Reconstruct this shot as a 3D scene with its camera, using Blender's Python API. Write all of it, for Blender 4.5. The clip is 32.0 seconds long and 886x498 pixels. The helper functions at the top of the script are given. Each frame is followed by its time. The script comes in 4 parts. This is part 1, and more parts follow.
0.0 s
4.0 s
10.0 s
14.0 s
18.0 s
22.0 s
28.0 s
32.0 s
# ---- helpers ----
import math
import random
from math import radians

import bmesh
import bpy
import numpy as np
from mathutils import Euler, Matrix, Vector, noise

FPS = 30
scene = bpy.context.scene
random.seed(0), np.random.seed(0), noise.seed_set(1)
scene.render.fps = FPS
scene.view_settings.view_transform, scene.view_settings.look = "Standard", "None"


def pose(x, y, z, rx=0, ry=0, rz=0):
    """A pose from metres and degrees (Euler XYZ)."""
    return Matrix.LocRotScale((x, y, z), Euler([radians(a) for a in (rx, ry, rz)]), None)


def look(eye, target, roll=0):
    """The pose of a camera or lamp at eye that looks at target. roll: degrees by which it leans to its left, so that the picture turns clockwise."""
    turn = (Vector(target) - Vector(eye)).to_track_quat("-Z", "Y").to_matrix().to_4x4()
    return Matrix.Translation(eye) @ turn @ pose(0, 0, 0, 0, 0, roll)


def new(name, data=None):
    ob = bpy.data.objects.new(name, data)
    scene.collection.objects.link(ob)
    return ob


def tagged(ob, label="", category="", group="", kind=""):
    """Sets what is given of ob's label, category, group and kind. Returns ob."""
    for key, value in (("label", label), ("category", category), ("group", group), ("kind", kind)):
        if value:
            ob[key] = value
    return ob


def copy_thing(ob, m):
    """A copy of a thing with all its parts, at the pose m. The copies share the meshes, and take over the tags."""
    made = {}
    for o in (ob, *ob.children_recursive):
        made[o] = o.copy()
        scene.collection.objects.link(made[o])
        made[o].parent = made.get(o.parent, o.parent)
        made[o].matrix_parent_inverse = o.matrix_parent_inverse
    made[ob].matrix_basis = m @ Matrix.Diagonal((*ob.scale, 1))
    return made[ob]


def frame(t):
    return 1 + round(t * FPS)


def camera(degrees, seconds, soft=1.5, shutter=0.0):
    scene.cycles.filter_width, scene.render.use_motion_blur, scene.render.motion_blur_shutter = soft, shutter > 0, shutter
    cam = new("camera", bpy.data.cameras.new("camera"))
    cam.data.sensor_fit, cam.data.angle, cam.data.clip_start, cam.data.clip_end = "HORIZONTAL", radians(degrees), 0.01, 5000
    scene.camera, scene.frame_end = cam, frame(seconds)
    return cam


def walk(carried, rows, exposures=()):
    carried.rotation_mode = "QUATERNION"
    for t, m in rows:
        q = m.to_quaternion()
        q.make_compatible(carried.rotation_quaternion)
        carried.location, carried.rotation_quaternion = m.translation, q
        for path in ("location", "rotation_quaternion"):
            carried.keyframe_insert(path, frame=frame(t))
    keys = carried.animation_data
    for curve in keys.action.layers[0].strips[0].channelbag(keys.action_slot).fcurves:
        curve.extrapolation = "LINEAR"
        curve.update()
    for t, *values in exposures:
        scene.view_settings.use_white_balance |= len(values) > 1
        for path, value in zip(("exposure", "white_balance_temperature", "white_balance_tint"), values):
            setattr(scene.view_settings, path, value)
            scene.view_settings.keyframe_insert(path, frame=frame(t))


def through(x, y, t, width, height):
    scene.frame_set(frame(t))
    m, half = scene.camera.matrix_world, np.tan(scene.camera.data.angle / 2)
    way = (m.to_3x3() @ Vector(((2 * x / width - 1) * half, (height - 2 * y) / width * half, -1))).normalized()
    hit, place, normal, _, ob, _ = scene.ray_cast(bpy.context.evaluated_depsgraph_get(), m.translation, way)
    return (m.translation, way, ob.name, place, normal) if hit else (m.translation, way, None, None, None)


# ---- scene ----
====
Required work:
Reproduce, exactly and with nothing added, the lines from the one that includes "scene.view_settings.use_white_balance |= len(values)" through the last line of the material.

Response below:
        scene.view_settings.use_white_balance |= len(values) > 1
        for path, value in zip(("exposure", "white_balance_temperature", "white_balance_tint"), values):
            setattr(scene.view_settings, path, value)
            scene.view_settings.keyframe_insert(path, frame=frame(t))


def through(x, y, t, width, height):
    scene.frame_set(frame(t))
    m, half = scene.camera.matrix_world, np.tan(scene.camera.data.angle / 2)
    way = (m.to_3x3() @ Vector(((2 * x / width - 1) * half, (height - 2 * y) / width * half, -1))).normalized()
    hit, place, normal, _, ob, _ = scene.ray_cast(bpy.context.evaluated_depsgraph_get(), m.translation, way)
    return (m.translation, way, ob.name, place, normal) if hit else (m.translation, way, None, None, None)


# ---- scene ----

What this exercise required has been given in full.